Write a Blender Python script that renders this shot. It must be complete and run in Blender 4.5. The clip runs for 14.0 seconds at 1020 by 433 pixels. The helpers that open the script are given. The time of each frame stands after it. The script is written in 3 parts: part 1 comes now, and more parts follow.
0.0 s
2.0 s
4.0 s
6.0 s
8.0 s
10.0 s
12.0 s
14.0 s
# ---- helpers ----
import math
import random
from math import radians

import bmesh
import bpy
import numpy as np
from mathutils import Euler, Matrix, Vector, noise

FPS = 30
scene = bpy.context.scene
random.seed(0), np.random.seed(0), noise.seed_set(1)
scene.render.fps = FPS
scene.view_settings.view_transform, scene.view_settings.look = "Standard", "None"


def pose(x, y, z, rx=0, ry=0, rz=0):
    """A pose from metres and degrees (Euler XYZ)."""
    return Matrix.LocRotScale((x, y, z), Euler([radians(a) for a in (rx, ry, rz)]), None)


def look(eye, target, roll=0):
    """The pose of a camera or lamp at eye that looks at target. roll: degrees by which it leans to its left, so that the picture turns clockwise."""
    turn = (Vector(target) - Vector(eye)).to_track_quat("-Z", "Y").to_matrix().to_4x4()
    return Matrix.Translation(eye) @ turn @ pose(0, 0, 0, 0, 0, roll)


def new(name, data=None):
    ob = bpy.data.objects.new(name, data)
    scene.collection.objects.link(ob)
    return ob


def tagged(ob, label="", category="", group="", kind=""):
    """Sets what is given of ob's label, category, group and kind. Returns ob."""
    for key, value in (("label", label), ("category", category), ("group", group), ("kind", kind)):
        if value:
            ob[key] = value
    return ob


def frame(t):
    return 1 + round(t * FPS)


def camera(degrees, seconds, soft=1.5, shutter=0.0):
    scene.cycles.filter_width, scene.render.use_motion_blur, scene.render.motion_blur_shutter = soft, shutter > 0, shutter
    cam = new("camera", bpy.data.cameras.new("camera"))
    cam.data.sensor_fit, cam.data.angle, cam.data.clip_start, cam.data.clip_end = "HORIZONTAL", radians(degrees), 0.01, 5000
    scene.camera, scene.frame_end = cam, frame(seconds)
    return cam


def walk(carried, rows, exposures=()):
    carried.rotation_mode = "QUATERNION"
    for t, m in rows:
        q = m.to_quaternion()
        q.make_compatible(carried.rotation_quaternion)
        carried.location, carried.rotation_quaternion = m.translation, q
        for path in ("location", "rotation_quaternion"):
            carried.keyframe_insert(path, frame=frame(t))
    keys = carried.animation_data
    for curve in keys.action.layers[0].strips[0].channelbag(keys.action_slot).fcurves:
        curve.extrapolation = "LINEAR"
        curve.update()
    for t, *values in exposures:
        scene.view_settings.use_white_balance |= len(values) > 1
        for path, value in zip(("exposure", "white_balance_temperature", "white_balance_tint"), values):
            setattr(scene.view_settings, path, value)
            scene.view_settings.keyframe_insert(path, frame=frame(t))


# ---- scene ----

## Exercise prompt
Pick out, from the lines above, every one that contains the string "soft".

## Full response
def camera(degrees, seconds, soft=1.5, shutter=0.0):
    scene.cycles.filter_width, scene.render.use_motion_blur, scene.render.motion_blur_shutter = soft, shutter > 0, shutter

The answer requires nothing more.